§ Set task:
Give back the line where "Continue the Blender" appears and all the lines after it until the listing ends, unchanged and with nothing else.

********************

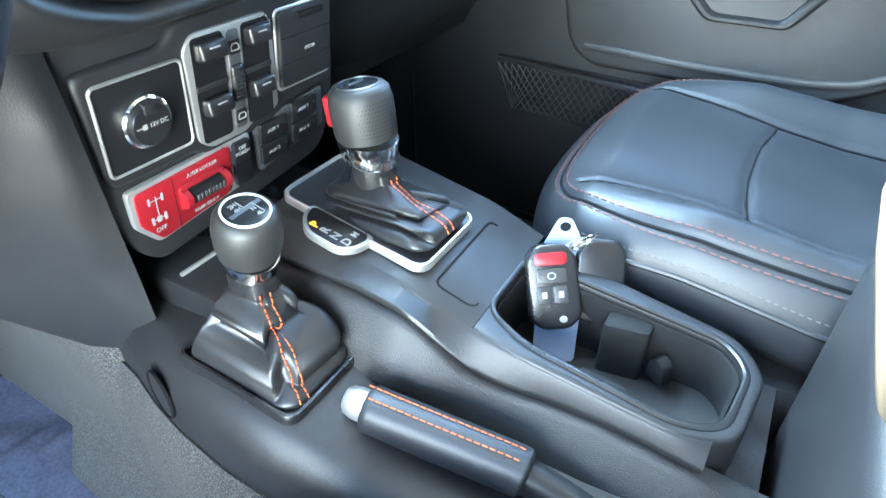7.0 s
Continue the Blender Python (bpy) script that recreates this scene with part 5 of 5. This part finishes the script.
def transfer_lever():
    g = thing("transfer_lever", (0.104, 0.058, 0.472), "four-wheel-drive lever with round shift diagram", "gear lever")
    part("gaiter_frame", prism(rrect(0.088, 0.130, 0.012, 5), -0.006, 0.006, 0.003, 2, hole=rrect(0.076, 0.118, 0.008, 5)), PLASTIC_SMOOTH, g, m=pose(0, 0, 0, -4, 0, 0))
    lever_boot(g, (0.076, 0.118, 0.0), (0.0195, 0.078, -0.012, -0.012), Matrix.Identity(4), 8, 1.2, 0.22)
    K = Matrix.Translation((-0.013, -0.014, 0.074)) @ pose(0, 0, 0, -13, 3, 0) @ Matrix.Scale(1.0, 4)
    part("neck", turned([(0.0180, -0.010), (0.0188, 0.004), (0.0180, 0.016)], 32), LEATHER_BOOT, g, m=K)
    slant = Matrix.Shear("XY", 4, (0, 0))
    slant[2][1] = -0.18
    part("collar", turned([(0.0185, 0.010), (0.0205, 0.011), (0.0225, 0.022), (0.0228, 0.026), (0.018, 0.027)], 36), CHROME, g, "bright slanted collar", m=K @ slant)
    part("grip", turned([(0.019, 0.025), (0.0230, 0.026), (0.0252, 0.036), (0.0258, 0.050), (0.0245, 0.060), (0.0210, 0.0660), (0.0190, 0.0668), (0.0185, 0.066), (0.001, 0.066)], 40), DIMPLED, g, m=K)
    cap = part("cap", turned([(0.0180, 0.0655), (0.0175, 0.0672), (0.001, 0.0676)], 36), GEAR_CAP, g, m=K)
    part("cap_ring", turned([(0.0178, 0.0660), (0.0182, 0.0680), (0.0168, 0.0682), (0.0166, 0.0668)], 36), PALE_RING, g, "pale ring round the diagram", m=K)
    C = pose(0, 0, 0.0680, 0, 0, 180)
    for s, u, v in (("2H", -0.004, 0.009), ("4H", -0.004, 0.0035), ("N", 0.0045, -0.003), ("4L", 0.0045, -0.0095)):
        lettering(s, 0.0050, C @ Matrix.Translation((u, v, 0)), WHITE_PRINT, cap, bold=0.0001)
    part("band", box(-0.0135, 0.0145, -0.0008, 0.0026, -0.0003, 0.0001), DASH_METAL, cap, m=C)
    for a, b, e, f in ((0.0000, 0.0007, 0.0030, 0.0110), (0.0000, 0.0080, 0.0020, 0.0027), (0.0075, 0.0082, -0.0110, 0.0027)):
        part("mark", box(a, b, e, f, 0, 0.0003), WHITE_PRINT, cap, m=C)


transfer_lever()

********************

§ Complete answer:
Continue the Blender Python (bpy) script that recreates this scene with part 5 of 5. This part finishes the script.
def transfer_lever():
    g = thing("transfer_lever", (0.104, 0.058, 0.472), "four-wheel-drive lever with round shift diagram", "gear lever")
    part("gaiter_frame", prism(rrect(0.088, 0.130, 0.012, 5), -0.006, 0.006, 0.003, 2, hole=rrect(0.076, 0.118, 0.008, 5)), PLASTIC_SMOOTH, g, m=pose(0, 0, 0, -4, 0, 0))
    lever_boot(g, (0.076, 0.118, 0.0), (0.0195, 0.078, -0.012, -0.012), Matrix.Identity(4), 8, 1.2, 0.22)
    K = Matrix.Translation((-0.013, -0.014, 0.074)) @ pose(0, 0, 0, -13, 3, 0) @ Matrix.Scale(1.0, 4)
    part("neck", turned([(0.0180, -0.010), (0.0188, 0.004), (0.0180, 0.016)], 32), LEATHER_BOOT, g, m=K)
    slant = Matrix.Shear("XY", 4, (0, 0))
    slant[2][1] = -0.18
    part("collar", turned([(0.0185, 0.010), (0.0205, 0.011), (0.0225, 0.022), (0.0228, 0.026), (0.018, 0.027)], 36), CHROME, g, "bright slanted collar", m=K @ slant)
    part("grip", turned([(0.019, 0.025), (0.0230, 0.026), (0.0252, 0.036), (0.0258, 0.050), (0.0245, 0.060), (0.0210, 0.0660), (0.0190, 0.0668), (0.0185, 0.066), (0.001, 0.066)], 40), DIMPLED, g, m=K)
    cap = part("cap", turned([(0.0180, 0.0655), (0.0175, 0.0672), (0.001, 0.0676)], 36), GEAR_CAP, g, m=K)
    part("cap_ring", turned([(0.0178, 0.0660), (0.0182, 0.0680), (0.0168, 0.0682), (0.0166, 0.0668)], 36), PALE_RING, g, "pale ring round the diagram", m=K)
    C = pose(0, 0, 0.0680, 0, 0, 180)
    for s, u, v in (("2H", -0.004, 0.009), ("4H", -0.004, 0.0035), ("N", 0.0045, -0.003), ("4L", 0.0045, -0.0095)):
        lettering(s, 0.0050, C @ Matrix.Translation((u, v, 0)), WHITE_PRINT, cap, bold=0.0001)
    part("band", box(-0.0135, 0.0145, -0.0008, 0.0026, -0.0003, 0.0001), DASH_METAL, cap, m=C)
    for a, b, e, f in ((0.0000, 0.0007, 0.0030, 0.0110), (0.0000, 0.0080, 0.0020, 0.0027), (0.0075, 0.0082, -0.0110, 0.0027)):
        part("mark", box(a, b, e, f, 0, 0.0003), WHITE_PRINT, cap, m=C)


transfer_lever()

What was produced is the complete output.